> **TASK DIRECTIONS**
Exactly repeat the material, dropping only the pictures.

> **MATERIAL**
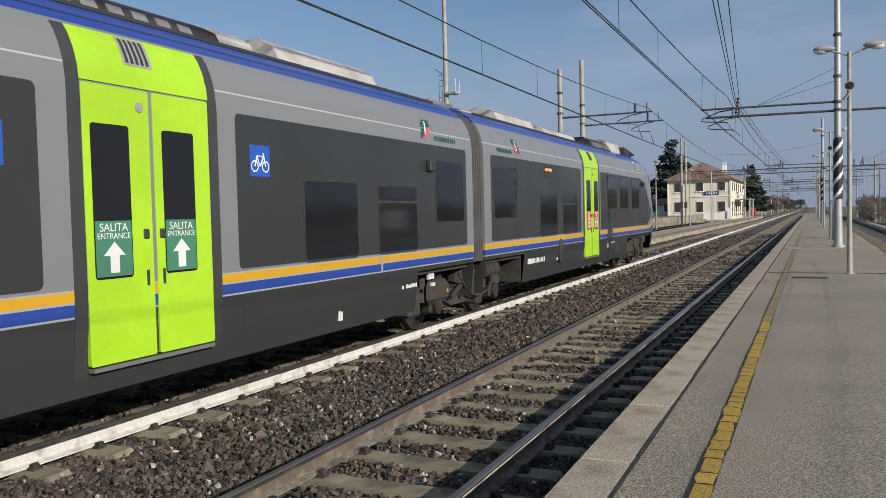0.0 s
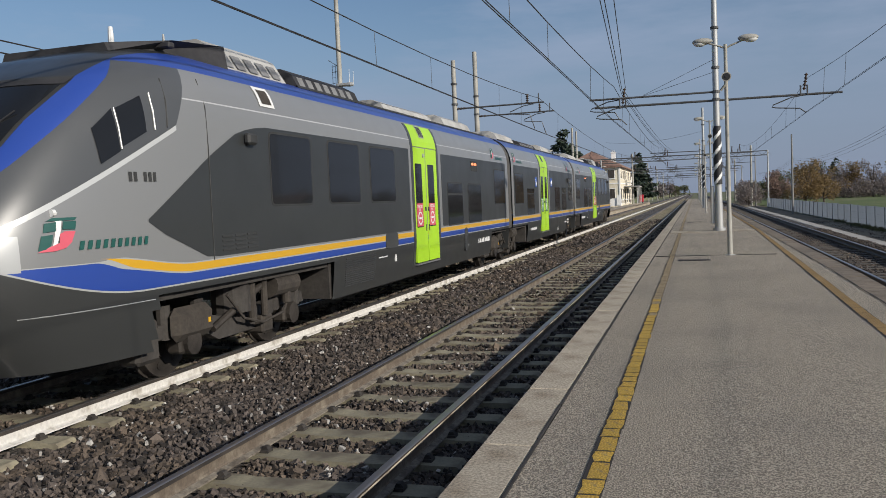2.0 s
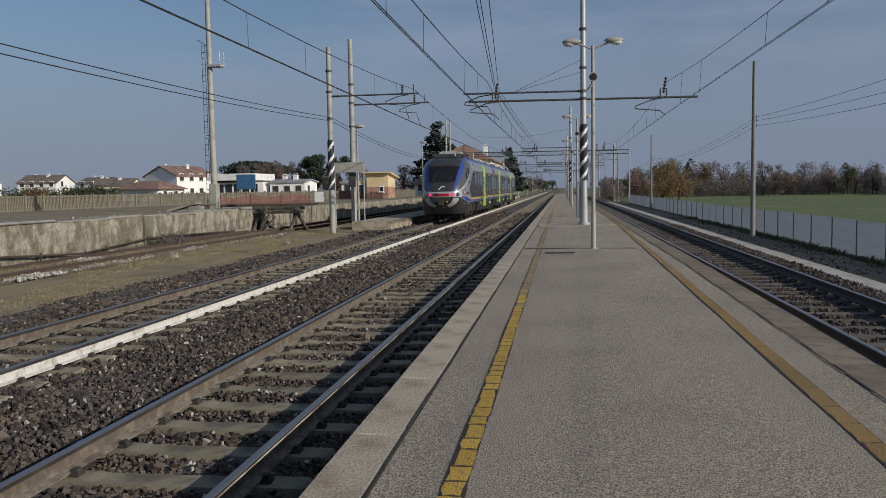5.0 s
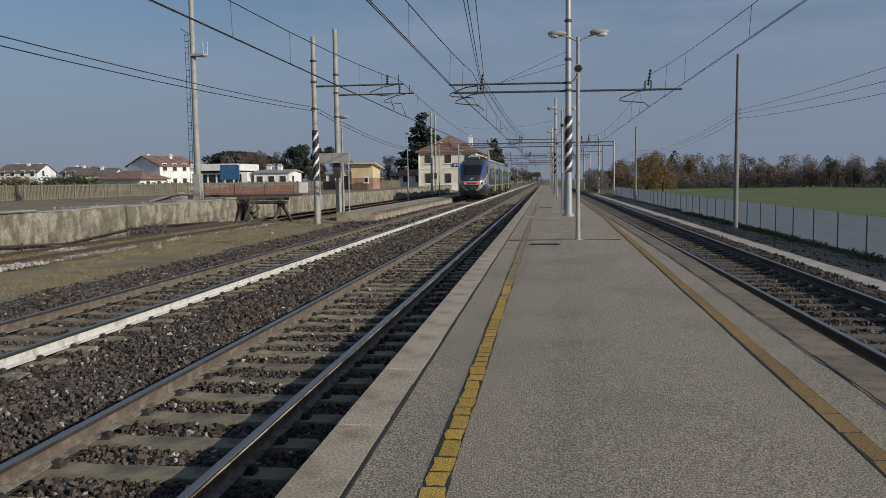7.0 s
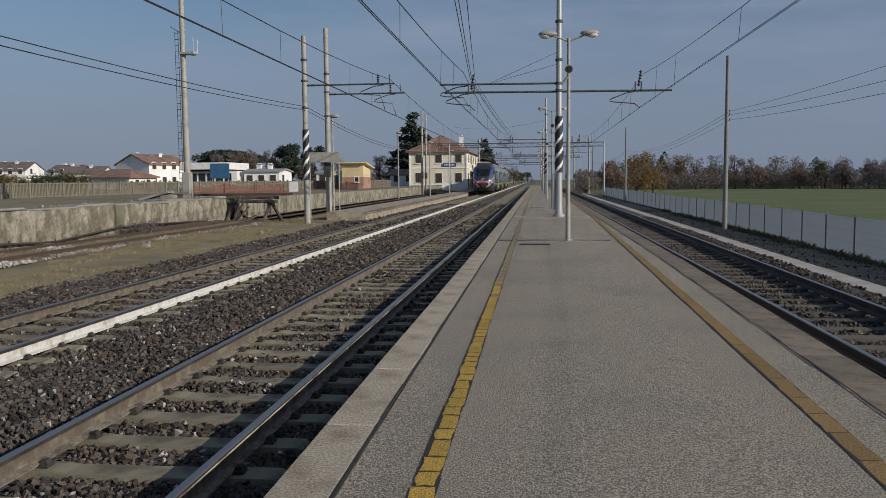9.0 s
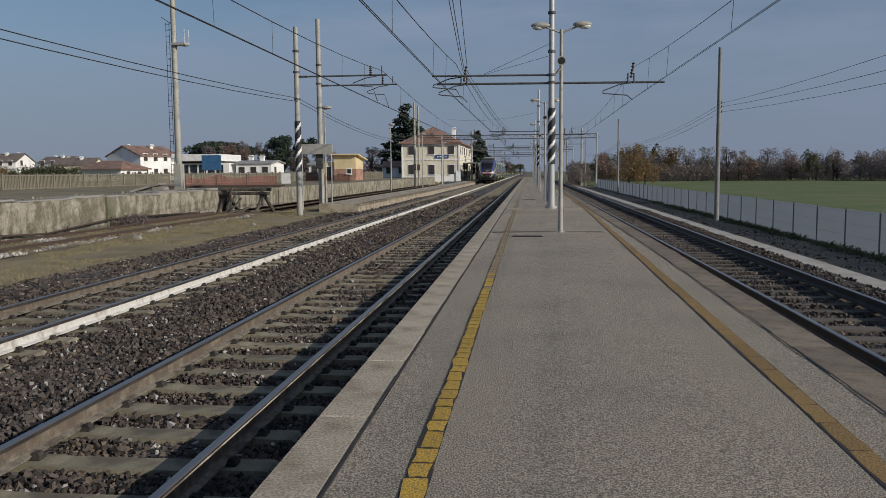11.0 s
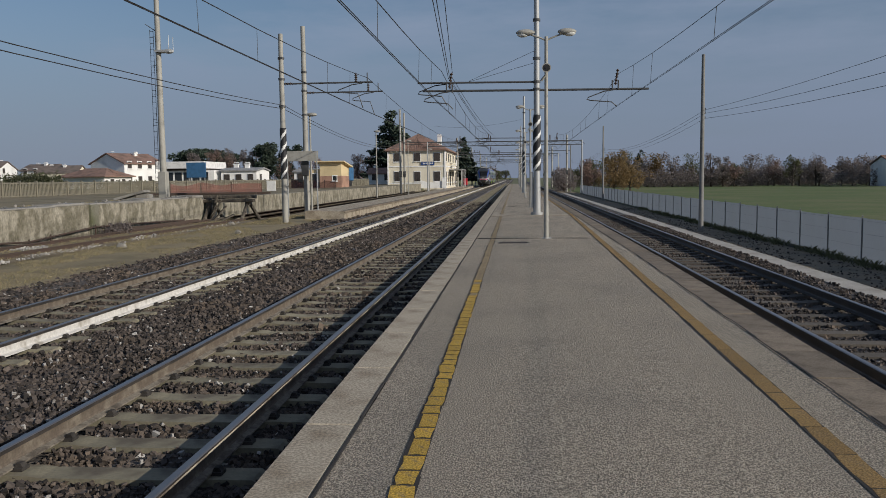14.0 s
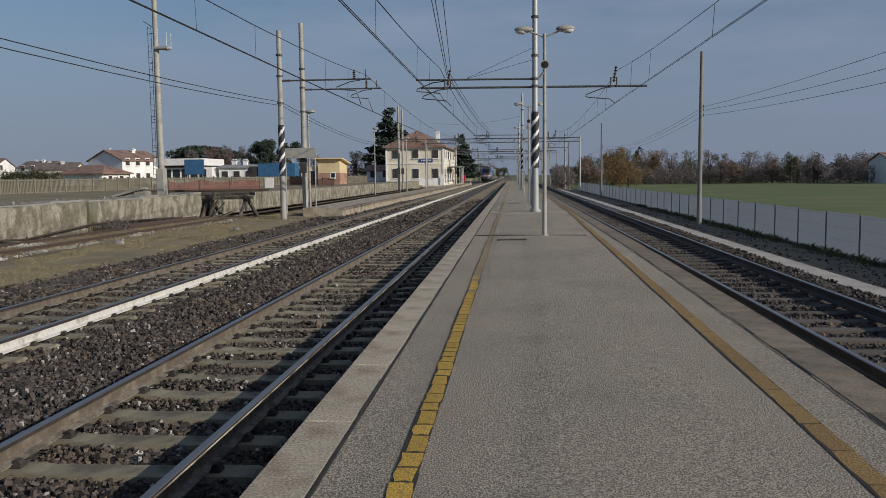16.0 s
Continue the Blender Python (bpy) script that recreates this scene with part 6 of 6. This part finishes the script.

> **SOLUTION**
0.0 s
2.0 s
5.0 s
7.0 s
9.0 s
11.0 s
14.0 s
16.0 s
Continue the Blender Python (bpy) script that recreates this scene with part 6 of 6. This part finishes the script.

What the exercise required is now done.